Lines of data
•••••

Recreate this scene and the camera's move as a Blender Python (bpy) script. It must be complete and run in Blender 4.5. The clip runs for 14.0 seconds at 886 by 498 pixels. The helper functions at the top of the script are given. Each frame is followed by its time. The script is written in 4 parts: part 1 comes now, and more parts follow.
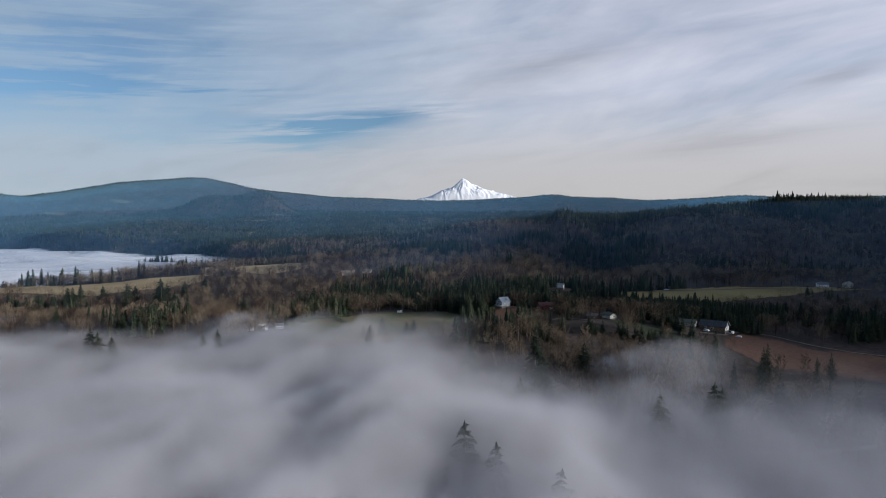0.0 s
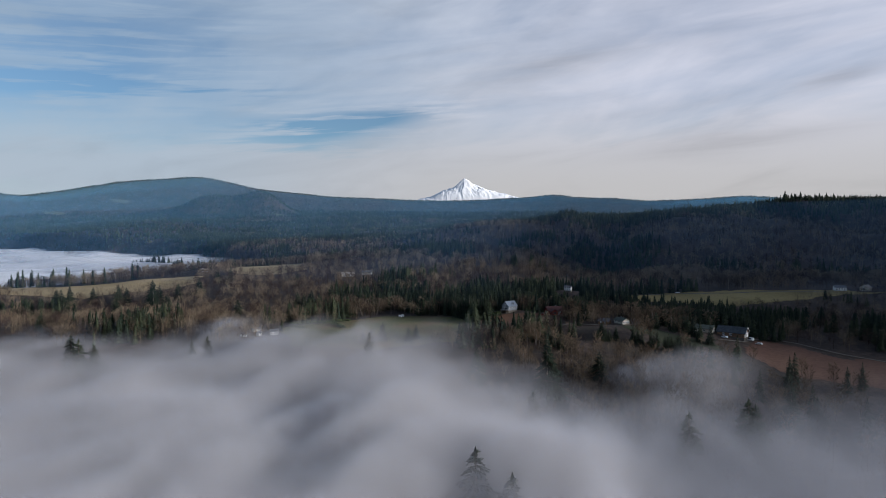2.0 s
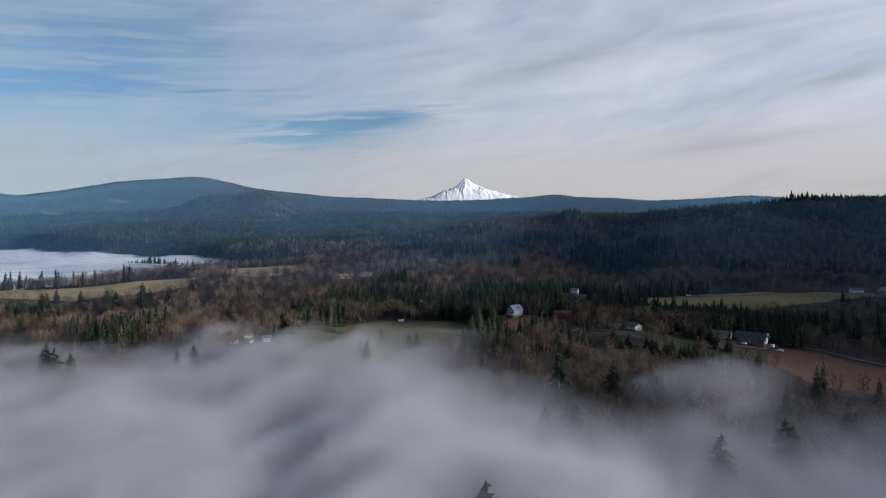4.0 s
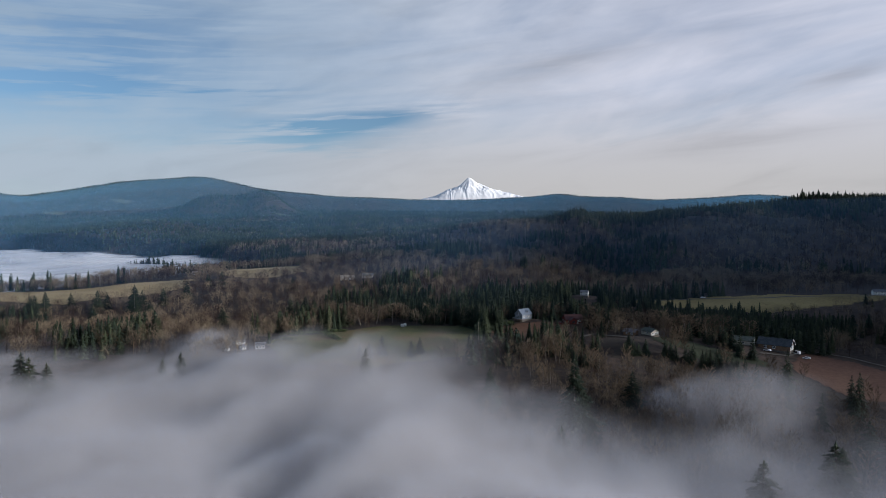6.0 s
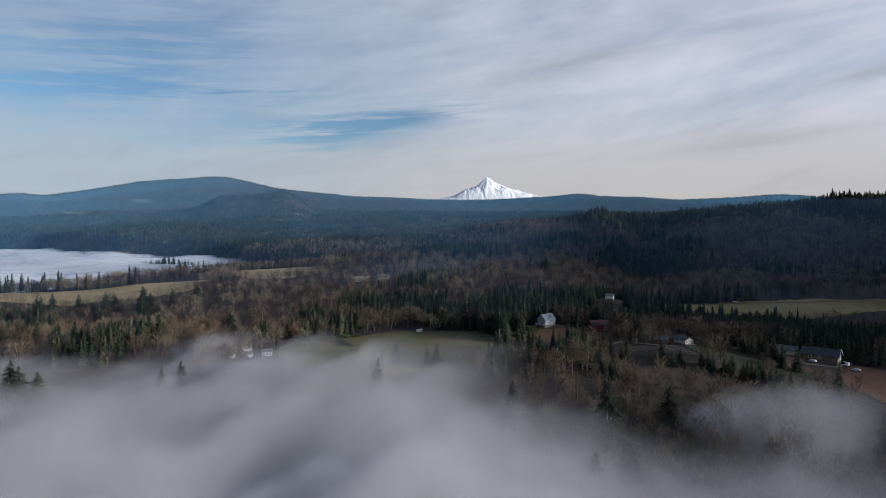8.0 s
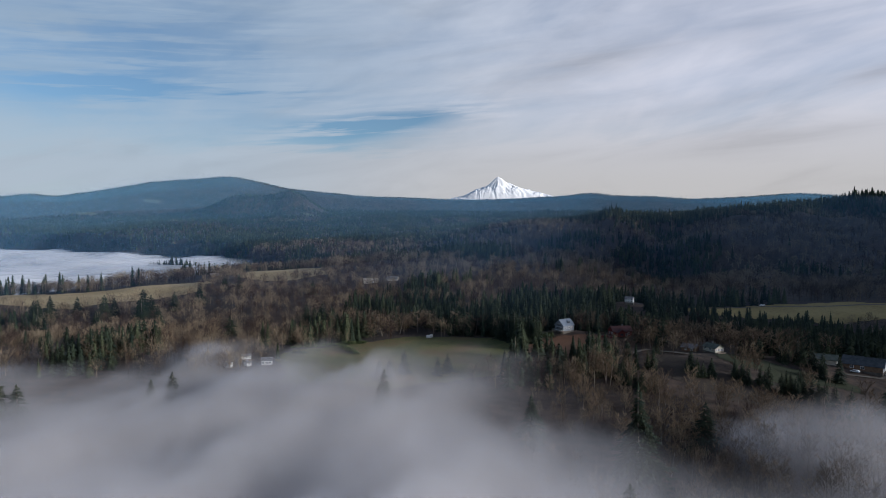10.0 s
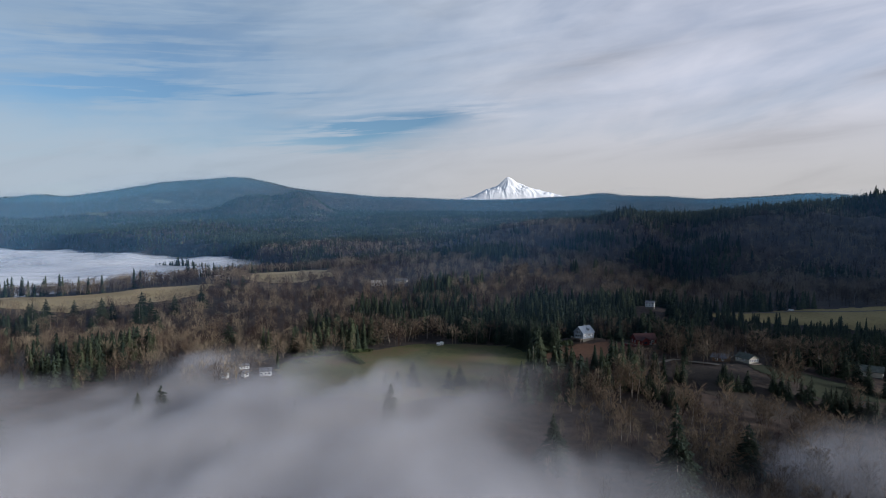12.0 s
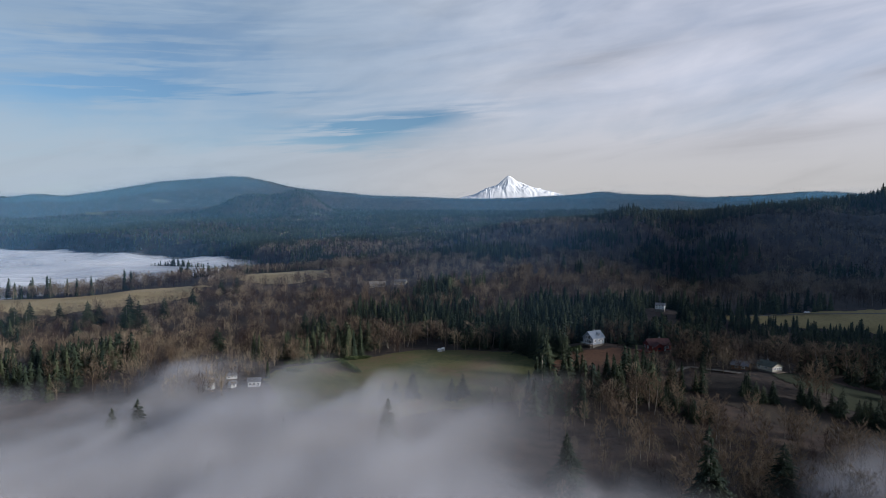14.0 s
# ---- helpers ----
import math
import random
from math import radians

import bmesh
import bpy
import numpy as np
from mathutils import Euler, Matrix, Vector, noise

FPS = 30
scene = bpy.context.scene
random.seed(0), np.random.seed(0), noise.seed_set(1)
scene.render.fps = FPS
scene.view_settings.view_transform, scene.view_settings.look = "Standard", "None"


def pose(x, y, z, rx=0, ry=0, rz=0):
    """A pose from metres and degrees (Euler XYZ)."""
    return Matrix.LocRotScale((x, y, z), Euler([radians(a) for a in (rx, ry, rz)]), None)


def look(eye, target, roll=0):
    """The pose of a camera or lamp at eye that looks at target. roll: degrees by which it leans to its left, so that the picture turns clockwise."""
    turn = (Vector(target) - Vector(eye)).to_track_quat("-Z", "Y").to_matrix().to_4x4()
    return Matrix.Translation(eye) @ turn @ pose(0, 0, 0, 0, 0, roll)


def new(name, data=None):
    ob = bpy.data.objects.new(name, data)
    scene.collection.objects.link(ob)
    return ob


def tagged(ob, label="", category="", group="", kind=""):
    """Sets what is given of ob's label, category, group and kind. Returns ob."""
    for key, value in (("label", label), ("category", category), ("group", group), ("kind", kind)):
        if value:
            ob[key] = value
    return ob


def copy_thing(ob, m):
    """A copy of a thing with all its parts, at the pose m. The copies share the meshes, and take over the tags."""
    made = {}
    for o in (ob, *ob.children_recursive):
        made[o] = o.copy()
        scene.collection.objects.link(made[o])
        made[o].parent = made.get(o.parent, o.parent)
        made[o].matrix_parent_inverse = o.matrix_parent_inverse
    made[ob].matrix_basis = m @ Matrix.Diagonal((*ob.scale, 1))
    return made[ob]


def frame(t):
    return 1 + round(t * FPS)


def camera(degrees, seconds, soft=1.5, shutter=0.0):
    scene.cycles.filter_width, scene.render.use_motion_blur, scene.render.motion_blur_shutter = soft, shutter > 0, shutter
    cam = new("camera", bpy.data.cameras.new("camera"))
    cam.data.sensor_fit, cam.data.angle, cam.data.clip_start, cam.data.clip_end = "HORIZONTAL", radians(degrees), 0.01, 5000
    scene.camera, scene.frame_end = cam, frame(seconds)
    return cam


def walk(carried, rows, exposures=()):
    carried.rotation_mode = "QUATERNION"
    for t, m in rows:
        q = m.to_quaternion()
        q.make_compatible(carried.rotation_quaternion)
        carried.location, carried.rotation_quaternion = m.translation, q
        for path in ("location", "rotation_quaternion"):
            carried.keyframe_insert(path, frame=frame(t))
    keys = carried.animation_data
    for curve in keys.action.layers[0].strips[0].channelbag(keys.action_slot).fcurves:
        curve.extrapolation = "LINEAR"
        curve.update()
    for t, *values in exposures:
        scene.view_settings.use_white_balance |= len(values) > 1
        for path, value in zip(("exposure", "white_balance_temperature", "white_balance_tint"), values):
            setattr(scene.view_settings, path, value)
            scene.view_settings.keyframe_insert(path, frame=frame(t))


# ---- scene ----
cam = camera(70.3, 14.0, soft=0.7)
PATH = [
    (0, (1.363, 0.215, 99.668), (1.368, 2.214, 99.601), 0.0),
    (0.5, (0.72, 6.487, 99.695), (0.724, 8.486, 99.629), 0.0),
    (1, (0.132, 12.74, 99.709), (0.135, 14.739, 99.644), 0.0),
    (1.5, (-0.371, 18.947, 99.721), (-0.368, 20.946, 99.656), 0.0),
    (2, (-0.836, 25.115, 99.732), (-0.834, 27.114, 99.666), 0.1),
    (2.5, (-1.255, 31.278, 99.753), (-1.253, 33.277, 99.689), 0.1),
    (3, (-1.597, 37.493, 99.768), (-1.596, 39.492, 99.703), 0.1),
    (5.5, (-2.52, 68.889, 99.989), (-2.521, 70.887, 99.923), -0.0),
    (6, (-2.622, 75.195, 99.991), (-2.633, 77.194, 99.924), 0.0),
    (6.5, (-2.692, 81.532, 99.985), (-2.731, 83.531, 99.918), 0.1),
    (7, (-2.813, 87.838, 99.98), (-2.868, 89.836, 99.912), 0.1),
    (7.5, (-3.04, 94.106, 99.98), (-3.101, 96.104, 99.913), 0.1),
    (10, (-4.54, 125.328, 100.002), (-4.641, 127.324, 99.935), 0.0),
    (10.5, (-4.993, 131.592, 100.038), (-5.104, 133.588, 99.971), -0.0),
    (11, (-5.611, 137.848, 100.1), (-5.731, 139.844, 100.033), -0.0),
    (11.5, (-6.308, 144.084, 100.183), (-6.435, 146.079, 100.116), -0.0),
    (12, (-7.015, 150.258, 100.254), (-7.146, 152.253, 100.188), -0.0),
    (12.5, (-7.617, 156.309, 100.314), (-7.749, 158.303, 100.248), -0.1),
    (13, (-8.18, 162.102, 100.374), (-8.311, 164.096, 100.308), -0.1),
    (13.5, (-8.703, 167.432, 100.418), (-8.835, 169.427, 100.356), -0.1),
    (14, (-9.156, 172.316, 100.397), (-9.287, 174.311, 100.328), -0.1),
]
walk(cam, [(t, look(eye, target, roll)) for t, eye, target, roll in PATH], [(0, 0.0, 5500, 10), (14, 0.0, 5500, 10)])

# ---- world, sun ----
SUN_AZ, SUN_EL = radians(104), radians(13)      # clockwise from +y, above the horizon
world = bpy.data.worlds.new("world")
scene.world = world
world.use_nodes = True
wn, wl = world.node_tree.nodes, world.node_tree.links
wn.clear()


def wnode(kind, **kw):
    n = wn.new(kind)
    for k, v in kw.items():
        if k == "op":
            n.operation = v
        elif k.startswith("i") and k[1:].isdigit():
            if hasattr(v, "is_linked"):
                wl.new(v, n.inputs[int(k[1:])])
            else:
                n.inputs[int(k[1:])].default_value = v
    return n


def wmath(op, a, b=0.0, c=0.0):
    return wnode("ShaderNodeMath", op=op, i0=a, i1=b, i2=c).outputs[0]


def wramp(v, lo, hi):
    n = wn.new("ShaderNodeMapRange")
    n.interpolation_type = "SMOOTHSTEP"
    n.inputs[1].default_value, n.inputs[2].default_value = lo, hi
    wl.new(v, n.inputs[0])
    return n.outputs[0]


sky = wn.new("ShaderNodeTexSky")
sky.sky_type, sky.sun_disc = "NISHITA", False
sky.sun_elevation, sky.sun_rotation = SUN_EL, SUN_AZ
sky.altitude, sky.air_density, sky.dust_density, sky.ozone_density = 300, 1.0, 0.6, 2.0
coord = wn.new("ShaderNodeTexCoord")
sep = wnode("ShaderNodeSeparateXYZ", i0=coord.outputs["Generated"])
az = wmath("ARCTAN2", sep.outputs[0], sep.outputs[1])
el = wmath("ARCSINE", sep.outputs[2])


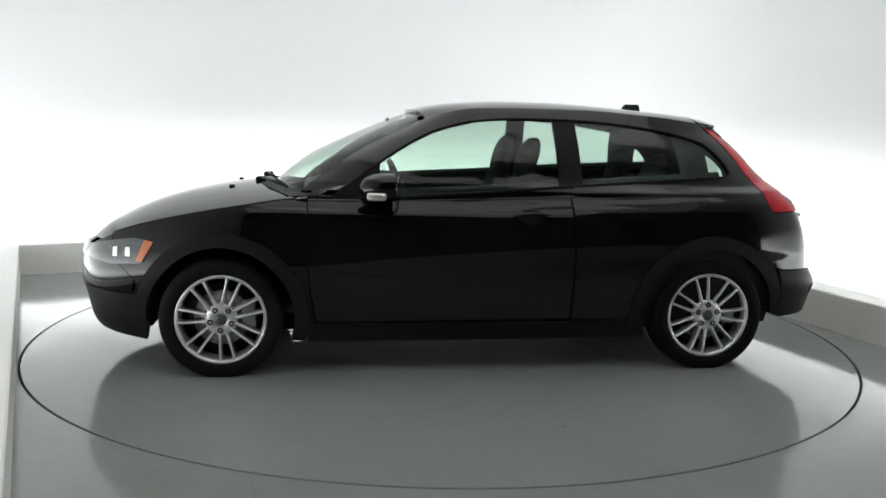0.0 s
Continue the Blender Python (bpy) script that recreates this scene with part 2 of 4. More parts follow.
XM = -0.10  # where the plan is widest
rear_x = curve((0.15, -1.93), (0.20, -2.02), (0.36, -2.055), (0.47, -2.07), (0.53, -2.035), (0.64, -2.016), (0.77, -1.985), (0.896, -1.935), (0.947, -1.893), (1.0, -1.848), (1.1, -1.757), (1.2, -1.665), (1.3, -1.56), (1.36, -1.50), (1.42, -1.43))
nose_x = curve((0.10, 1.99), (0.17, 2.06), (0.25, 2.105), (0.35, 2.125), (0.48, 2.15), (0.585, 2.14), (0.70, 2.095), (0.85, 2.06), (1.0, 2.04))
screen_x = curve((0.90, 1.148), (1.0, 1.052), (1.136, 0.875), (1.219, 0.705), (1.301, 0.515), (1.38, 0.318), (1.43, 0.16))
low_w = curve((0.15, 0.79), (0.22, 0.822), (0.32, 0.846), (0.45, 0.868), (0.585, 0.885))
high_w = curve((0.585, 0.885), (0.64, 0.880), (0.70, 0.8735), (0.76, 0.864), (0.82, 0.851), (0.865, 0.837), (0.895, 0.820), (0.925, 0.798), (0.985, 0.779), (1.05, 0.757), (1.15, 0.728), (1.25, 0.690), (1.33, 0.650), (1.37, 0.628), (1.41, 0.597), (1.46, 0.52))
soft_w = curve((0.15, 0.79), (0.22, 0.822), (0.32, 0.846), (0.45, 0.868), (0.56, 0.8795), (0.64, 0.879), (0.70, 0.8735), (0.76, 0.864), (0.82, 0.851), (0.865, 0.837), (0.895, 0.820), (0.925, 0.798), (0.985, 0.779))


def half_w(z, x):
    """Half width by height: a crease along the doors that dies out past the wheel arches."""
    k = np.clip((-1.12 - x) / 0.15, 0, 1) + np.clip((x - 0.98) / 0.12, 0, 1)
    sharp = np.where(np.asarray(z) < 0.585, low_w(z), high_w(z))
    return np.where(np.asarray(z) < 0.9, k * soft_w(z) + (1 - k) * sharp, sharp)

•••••

> _Set task_
Quote nothing but the lines that run from the line containing "scene.collection.objects.link(made[o])" through the line containing "for path in", keeping both of them word for word.

> _Solution to this task_
        scene.collection.objects.link(made[o])
        made[o].parent = made.get(o.parent, o.parent)
        made[o].matrix_parent_inverse = o.matrix_parent_inverse
    made[ob].matrix_basis = m @ Matrix.Diagonal((*ob.scale, 1))
    return made[ob]


def frame(t):
    return 1 + round(t * FPS)


def camera(degrees, seconds, soft=1.5, shutter=0.0):
    scene.cycles.filter_width, scene.render.use_motion_blur, scene.render.motion_blur_shutter = soft, shutter > 0, shutter
    cam = new("camera", bpy.data.cameras.new("camera"))
    cam.data.sensor_fit, cam.data.angle, cam.data.clip_start, cam.data.clip_end = "HORIZONTAL", radians(degrees), 0.01, 5000
    scene.camera, scene.frame_end = cam, frame(seconds)
    return cam


def walk(carried, rows, exposures=()):
    carried.rotation_mode = "QUATERNION"
    for t, m in rows:
        q = m.to_quaternion()
        q.make_compatible(carried.rotation_quaternion)
        carried.location, carried.rotation_quaternion = m.translation, q
        for path in ("location", "rotation_quaternion"):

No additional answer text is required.